Norton and Davis Bill to Aid Federal Employees Forced to Work Beyond Retirement Age

Date: Oct. 19, 2005
Location: Washington, DC


NORTON AND DAVIS BILL TO AID FEDERAL EMPLOYEES FORCED TO WORK BEYOND RETIREMENT AGE

Washington, DC—Congresswoman Eleanor Holmes Norton (D-DC) today introduced the District of Columbia Court, Offender Supervision, Parole and Public Defender Employees Equity Act of 2005, a bill designed to correct a "shameful example of unequal treatment" affecting retirement eligibility and benefit losses suffered by employees of three local court entities under federal control. The bill, cosponsored with Government Reform Committee Chairman Tom Davis (R-VA), would restore to employees of the D.C. Courts, the Court Services and Offender Supervision Agency (CSOSA), and the D.C. Public Defender Service (PDS) retirement credit that they earned but then lost when the federal government took over D.C. Court functions and non-judicial employees became federal employees. Congresswoman Norton, who has been working to correct this problem since the Revitalization Act was passed, said, "Seldom have I seen so clear an unintended injustice with such large consequences. After many months of meetings with my staff and others resulting in offers and concessions, H. Theodore Newland Jr., Strategic Human Resources and Retirement Policy Advisor of the Office of Personnel Management (OPM), simply shut down discussions and refused to give a reason. The federal government and OPM had nothing to lose and gained nothing by robbing federal employees of years of credit toward retirement that they have earned in public service."

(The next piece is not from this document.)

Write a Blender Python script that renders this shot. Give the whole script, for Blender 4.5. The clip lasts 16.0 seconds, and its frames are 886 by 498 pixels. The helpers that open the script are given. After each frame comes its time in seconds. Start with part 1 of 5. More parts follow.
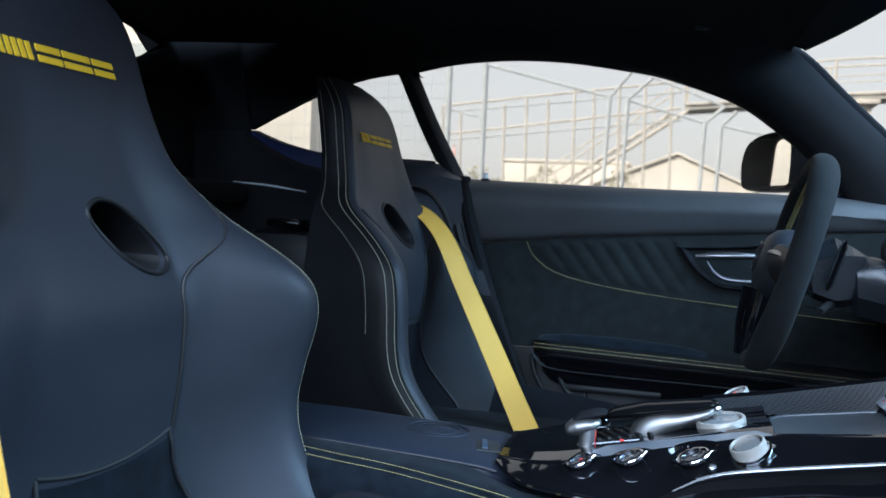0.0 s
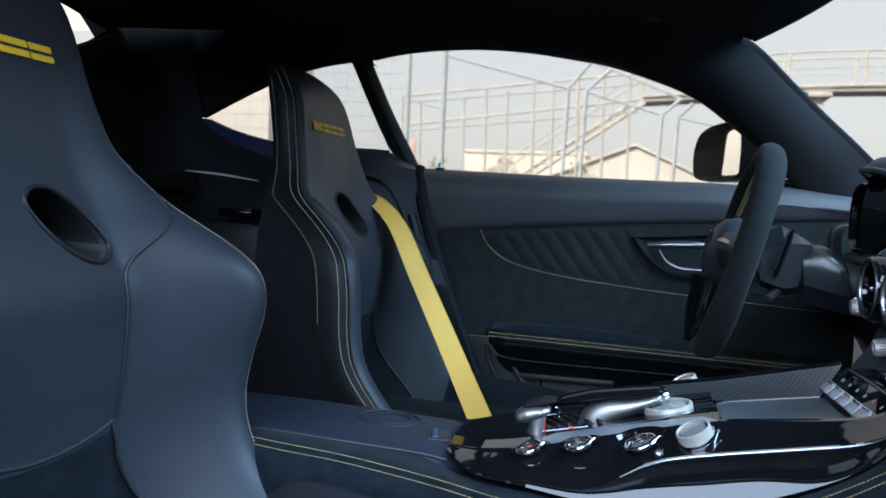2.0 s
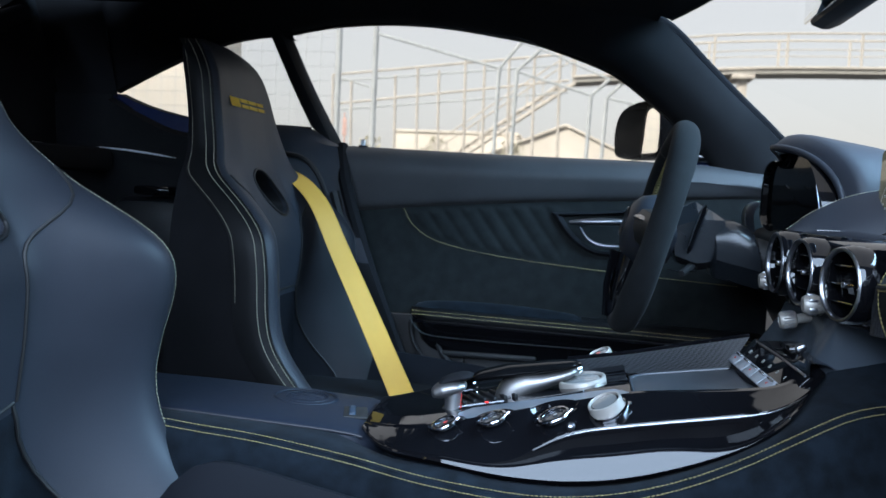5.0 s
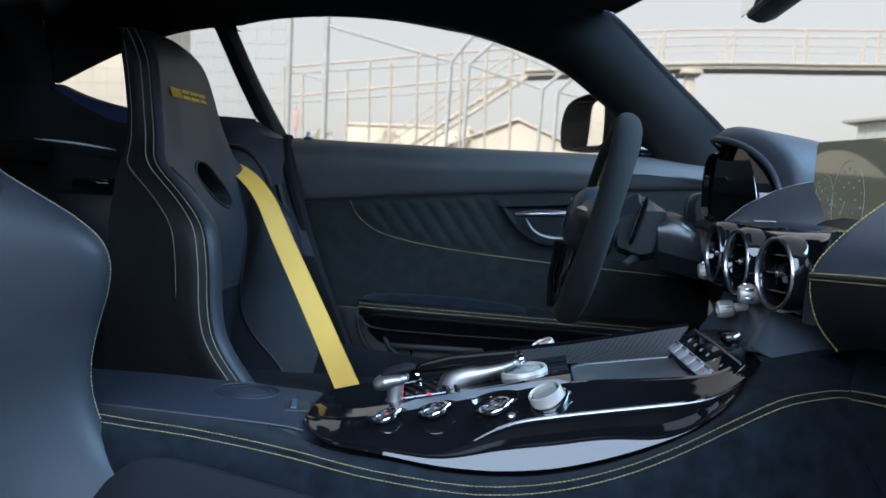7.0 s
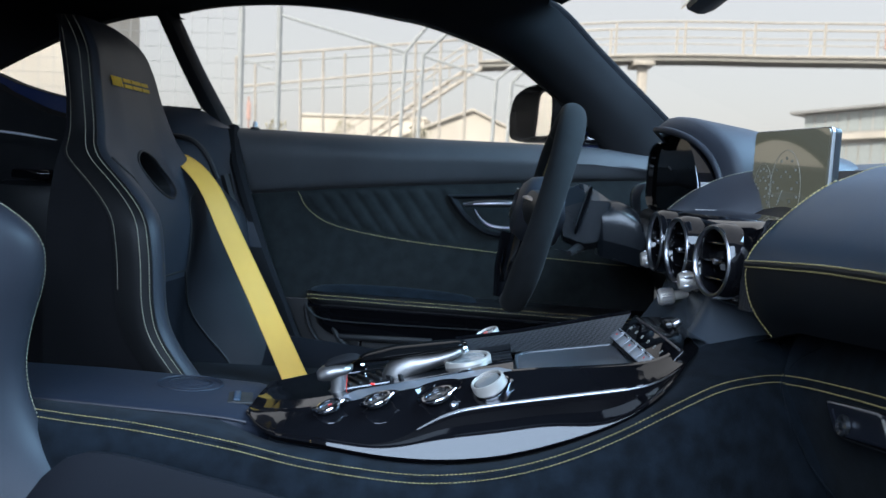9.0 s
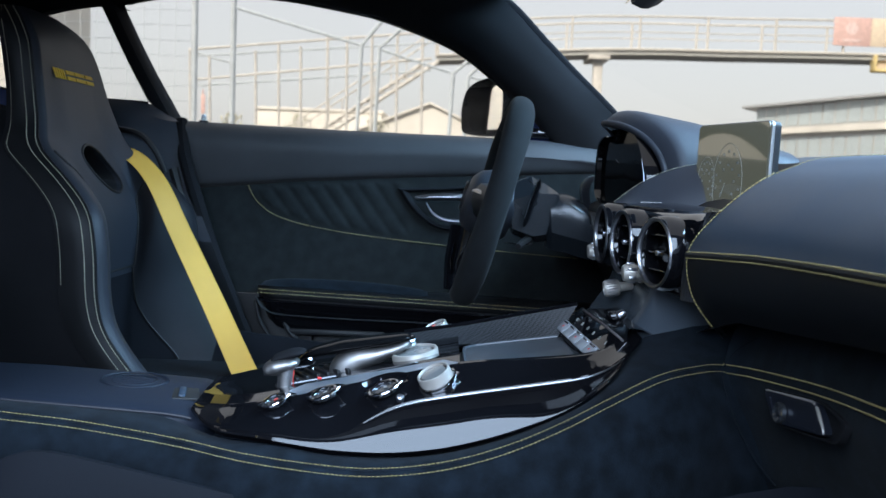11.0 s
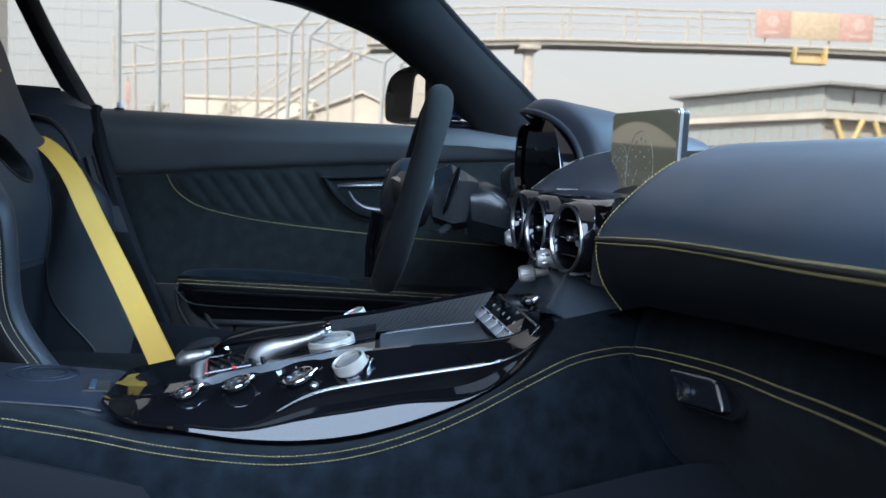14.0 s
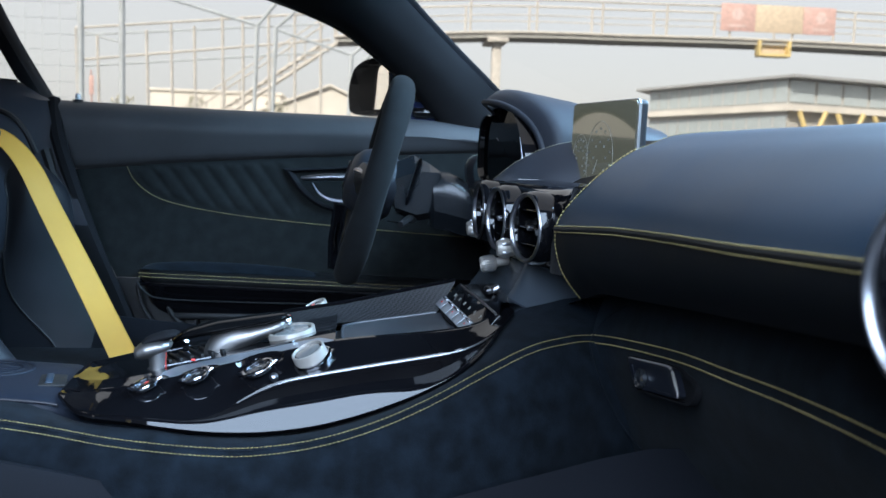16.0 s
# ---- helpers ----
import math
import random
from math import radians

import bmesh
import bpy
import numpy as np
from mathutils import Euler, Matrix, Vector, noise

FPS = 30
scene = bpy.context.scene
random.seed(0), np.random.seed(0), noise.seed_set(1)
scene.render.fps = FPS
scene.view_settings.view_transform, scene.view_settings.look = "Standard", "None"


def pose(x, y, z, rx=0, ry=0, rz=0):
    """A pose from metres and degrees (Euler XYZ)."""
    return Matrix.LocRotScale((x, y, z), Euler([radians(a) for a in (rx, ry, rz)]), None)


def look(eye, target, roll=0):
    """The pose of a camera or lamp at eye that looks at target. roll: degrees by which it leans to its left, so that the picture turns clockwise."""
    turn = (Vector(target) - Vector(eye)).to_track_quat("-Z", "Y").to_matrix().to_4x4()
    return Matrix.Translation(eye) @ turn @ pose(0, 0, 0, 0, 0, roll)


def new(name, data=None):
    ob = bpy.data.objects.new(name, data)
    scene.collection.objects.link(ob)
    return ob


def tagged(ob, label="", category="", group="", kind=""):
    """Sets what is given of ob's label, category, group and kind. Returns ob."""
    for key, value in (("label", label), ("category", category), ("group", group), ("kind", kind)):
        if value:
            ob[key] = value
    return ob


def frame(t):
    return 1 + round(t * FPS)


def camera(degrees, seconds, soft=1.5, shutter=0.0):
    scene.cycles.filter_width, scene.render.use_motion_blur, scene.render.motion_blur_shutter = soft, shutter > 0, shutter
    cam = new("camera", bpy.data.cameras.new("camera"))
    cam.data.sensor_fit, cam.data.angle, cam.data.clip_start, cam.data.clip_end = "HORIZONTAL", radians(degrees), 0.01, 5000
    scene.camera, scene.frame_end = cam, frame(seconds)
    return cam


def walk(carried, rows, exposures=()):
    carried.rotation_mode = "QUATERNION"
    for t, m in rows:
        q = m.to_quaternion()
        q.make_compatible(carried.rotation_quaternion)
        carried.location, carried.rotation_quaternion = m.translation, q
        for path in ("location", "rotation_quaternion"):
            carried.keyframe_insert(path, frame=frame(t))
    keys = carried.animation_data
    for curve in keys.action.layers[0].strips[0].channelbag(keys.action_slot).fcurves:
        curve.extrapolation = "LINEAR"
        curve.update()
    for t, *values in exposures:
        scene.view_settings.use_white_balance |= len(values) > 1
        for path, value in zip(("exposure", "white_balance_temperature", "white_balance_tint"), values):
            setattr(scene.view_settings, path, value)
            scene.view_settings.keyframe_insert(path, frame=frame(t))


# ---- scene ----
cam = camera(52.7, 16.0)
cam.data.dof.use_dof, cam.data.dof.focus_distance, cam.data.dof.aperture_fstop = True, 1.2, 9.0
PATH = [
    (0, (0.050, -1.172, 0.882), (-0.492, 0.752, 0.801), 2.5),
    (0.5, (0.053, -1.170, 0.881), (-0.473, 0.758, 0.800), 2.5),
    (1, (0.055, -1.168, 0.881), (-0.447, 0.766, 0.798), 2.5),
    (1.5, (0.057, -1.166, 0.881), (-0.422, 0.773, 0.791), 2.5),
    (2, (0.061, -1.164, 0.879), (-0.394, 0.781, 0.782), 2.5),
    (2.5, (0.063, -1.162, 0.879), (-0.369, 0.788, 0.775), 2.5),
    (3, (0.067, -1.161, 0.878), (-0.340, 0.794, 0.769), 2.5),
    (3.5, (0.069, -1.159, 0.877), (-0.312, 0.801, 0.762), 2.5),
    (4, (0.073, -1.157, 0.876), (-0.283, 0.807, 0.752), 2.5),
    (6.5, (0.090, -1.150, 0.874), (-0.138, 0.831, 0.732), 2.4),
    (7, (0.094, -1.149, 0.873), (-0.108, 0.835, 0.728), 2.4),
    (7.5, (0.097, -1.149, 0.873), (-0.080, 0.838, 0.724), 2.4),
    (8, (0.101, -1.148, 0.873), (-0.049, 0.840, 0.720), 2.4),
    (8.5, (0.106, -1.147, 0.872), (-0.021, 0.842, 0.716), 2.3),
    (9, (0.109, -1.148, 0.872), (0.006, 0.843, 0.711), 2.3),
    (11.5, (0.127, -1.149, 0.872), (0.145, 0.844, 0.700), 2.2),
    (12, (0.131, -1.150, 0.871), (0.178, 0.842, 0.698), 2.2),
    (12.5, (0.135, -1.150, 0.871), (0.206, 0.841, 0.695), 2.1),
    (13, (0.139, -1.152, 0.871), (0.234, 0.838, 0.692), 2.1),
    (13.5, (0.142, -1.152, 0.871), (0.261, 0.836, 0.687), 2.1),
    (14, (0.145, -1.153, 0.870), (0.284, 0.833, 0.681), 2.1),
    (14.5, (0.148, -1.153, 0.869), (0.304, 0.832, 0.673), 2.1),
    (15, (0.151, -1.153, 0.868), (0.323, 0.829, 0.668), 2.0),
    (15.5, (0.153, -1.154, 0.869), (0.342, 0.827, 0.666), 2.0),
    (16, (0.156, -1.155, 0.867), (0.363, 0.824, 0.665), 1.9),
]
walk(cam, [(t, look(eye, target, roll)) for t, eye, target, roll in PATH])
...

Federal jurisdiction began in 1997 with congressional enactment of the National Capital Revitalization and Self-Government Improvement Act, unintentionally uprooting the years of "creditable service" of the former D.C. employees. Astonishingly, if an employee is 60 years old today and has worked, for example, 20 years (i.e. since 1985) for the D.C. Courts, under this bill, like most employees in the federal government and all other workers in the United States, he would be eligible for federal retirement today, but at present, he will have to work another twelve years! The Norton-Davis bill will amend the law to require that years of service by these employees before the 1997 transfer would count towards their overall federal retirement eligibility as creditable service. (Employees at the Public Defender Service were transferred in 1998, so their service would be counted prior to that year.) The amount of the annuity they would be entitled to under the Federal Employee Retirement Service began only from the date of their transfer. The bill includes a provision to prevent "double dipping" by employees still entitled to their D.C. retirement benefits.

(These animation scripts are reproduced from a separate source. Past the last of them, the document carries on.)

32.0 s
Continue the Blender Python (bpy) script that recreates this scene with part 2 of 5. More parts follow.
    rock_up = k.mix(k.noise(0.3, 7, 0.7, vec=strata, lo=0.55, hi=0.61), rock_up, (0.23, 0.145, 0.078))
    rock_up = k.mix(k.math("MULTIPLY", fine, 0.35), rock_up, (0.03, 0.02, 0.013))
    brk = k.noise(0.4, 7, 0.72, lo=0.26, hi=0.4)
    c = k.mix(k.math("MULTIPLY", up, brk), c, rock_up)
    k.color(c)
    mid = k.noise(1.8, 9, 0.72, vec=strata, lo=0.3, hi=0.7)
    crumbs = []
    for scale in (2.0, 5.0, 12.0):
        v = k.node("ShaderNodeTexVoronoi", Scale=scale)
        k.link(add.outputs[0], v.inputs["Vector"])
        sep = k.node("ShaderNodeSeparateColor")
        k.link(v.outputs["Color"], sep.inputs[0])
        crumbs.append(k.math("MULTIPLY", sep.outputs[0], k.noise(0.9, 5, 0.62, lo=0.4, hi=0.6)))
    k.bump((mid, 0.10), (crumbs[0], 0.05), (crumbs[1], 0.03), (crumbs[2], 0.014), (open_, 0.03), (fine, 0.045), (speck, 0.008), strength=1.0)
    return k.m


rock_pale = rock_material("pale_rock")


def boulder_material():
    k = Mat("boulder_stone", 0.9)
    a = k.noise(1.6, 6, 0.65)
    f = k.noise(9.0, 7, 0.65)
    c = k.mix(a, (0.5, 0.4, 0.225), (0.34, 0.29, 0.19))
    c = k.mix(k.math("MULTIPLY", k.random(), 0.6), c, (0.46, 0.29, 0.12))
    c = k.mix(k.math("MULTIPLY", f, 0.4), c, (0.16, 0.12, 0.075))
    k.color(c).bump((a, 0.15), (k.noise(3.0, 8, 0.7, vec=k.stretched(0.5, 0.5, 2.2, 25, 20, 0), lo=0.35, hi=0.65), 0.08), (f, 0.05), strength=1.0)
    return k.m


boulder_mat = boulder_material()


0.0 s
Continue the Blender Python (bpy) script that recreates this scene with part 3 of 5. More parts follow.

"This is a minimalist provision that costs the United States government nothing, but costs these federal employees precious years of their lives they have given to public service but lost because the jurisdiction of their agency was transferred from one government entity to another government entity. These employees are doing the same jobs and giving the same service but are being held prisoner of a patently unjust retirement system. We are going to ask the Administration and OPM at a higher level to endorse this Davis-Norton technical correction bill to put this unequal treatment behind us," Norton said.